Soda bread is a classic Irish recipe, perfect for St. Patrick’s Day celebrations. It’s also one of the easiest breads to make, since it doesn’t need to rise. Leftovers are delicious the next day toasted and slathered with butter and jam.
- ¼ cup unsalted butter
- 3 cups all-purpose flour
- 3 tbsp sugar
- 1 ½ tsp baking soda
- 1 ½ tsp salt
- 1 cup buttermilk
- 1 large egg
- ⅔ cup unsalted roasted almonds chopped
- ¾ cup raisins
- Preheat the oven to 350°F. Melt the butter over low heat in a saucepan.

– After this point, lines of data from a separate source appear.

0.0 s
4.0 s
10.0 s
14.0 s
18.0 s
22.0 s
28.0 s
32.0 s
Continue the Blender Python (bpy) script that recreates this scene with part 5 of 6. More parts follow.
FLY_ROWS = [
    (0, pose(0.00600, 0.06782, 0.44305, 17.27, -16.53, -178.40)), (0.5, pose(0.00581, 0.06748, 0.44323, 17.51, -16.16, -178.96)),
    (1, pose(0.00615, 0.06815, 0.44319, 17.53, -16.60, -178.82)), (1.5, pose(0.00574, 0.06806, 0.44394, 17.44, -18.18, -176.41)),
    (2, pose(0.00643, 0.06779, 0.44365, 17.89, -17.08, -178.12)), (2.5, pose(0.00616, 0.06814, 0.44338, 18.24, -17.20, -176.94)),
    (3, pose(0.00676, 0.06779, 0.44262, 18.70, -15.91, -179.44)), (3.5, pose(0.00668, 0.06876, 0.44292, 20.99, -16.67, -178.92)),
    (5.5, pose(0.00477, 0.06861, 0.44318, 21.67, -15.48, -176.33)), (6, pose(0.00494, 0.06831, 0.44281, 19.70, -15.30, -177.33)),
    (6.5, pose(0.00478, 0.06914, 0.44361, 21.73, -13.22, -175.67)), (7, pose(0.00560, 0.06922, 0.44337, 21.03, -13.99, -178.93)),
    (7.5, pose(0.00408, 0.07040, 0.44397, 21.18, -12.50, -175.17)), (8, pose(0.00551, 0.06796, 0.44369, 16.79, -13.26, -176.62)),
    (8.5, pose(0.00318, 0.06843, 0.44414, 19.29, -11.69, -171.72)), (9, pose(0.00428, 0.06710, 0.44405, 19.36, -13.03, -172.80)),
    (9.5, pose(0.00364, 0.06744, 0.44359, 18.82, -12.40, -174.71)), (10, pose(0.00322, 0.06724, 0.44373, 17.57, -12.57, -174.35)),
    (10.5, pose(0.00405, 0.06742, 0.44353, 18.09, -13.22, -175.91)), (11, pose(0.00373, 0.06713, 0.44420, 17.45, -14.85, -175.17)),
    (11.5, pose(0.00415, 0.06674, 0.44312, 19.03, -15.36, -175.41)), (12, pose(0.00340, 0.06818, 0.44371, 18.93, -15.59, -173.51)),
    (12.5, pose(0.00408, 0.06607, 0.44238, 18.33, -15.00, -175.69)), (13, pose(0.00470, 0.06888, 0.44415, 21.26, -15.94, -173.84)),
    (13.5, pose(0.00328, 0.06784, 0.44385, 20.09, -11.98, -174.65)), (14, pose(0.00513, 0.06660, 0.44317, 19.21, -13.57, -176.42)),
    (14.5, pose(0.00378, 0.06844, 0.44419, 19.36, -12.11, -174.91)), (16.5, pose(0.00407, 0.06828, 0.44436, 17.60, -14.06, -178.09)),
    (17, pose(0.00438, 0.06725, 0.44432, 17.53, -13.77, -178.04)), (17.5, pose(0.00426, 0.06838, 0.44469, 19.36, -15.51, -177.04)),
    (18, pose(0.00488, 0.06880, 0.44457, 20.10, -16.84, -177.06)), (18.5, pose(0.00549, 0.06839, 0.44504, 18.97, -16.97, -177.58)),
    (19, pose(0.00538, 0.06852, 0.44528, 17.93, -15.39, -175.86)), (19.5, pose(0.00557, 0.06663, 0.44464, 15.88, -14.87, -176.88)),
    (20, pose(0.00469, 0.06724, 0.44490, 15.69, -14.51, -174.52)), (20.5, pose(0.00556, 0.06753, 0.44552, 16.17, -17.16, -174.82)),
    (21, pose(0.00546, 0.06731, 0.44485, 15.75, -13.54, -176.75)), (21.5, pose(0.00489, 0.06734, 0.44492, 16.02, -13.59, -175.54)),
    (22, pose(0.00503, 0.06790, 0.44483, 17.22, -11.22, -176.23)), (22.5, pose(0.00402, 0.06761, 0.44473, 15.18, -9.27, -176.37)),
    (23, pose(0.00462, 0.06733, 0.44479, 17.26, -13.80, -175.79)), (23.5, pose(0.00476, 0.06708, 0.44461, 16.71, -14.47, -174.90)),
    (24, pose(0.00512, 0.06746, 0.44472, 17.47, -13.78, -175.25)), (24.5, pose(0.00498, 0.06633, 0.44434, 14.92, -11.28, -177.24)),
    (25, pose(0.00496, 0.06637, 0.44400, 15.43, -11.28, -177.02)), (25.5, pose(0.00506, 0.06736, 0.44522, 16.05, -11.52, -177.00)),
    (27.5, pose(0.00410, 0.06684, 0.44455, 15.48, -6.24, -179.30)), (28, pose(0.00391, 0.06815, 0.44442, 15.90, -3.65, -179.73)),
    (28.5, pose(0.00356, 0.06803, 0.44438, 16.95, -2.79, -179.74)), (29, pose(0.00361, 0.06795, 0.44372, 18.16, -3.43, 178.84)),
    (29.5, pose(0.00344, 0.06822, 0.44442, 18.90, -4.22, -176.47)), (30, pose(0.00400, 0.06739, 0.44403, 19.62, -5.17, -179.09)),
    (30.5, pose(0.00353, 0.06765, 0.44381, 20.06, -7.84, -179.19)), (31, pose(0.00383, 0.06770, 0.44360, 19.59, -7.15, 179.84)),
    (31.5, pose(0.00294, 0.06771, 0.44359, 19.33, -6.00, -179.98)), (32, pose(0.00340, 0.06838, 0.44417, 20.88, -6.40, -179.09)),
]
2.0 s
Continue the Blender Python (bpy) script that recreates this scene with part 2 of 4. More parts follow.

- In a large bowl, combine the flour, sugar, baking soda and salt. Make a well in the center of the flour mixture and pour in the buttermilk and melted butter. Beat the egg and add to the bowl. Blend in mixer until it forms a cohesive, sticky dough, about 3 min.
- Add the almonds and raisins and mix until they are distributed evenly throughout the dough. The consistency of the dough should be sticky, a cross between batter and dough. Dump the dough on a floured work surface. Sprinkle the dough with flour and shape into a ball. Place the dough on a parchment-lined baking sheet and cut a cross on the top with a serrated knife.
- Bake until golden brown, 55-60 min., or until bread sounds hollow when tapped with your finger. Serve warm or room temperature.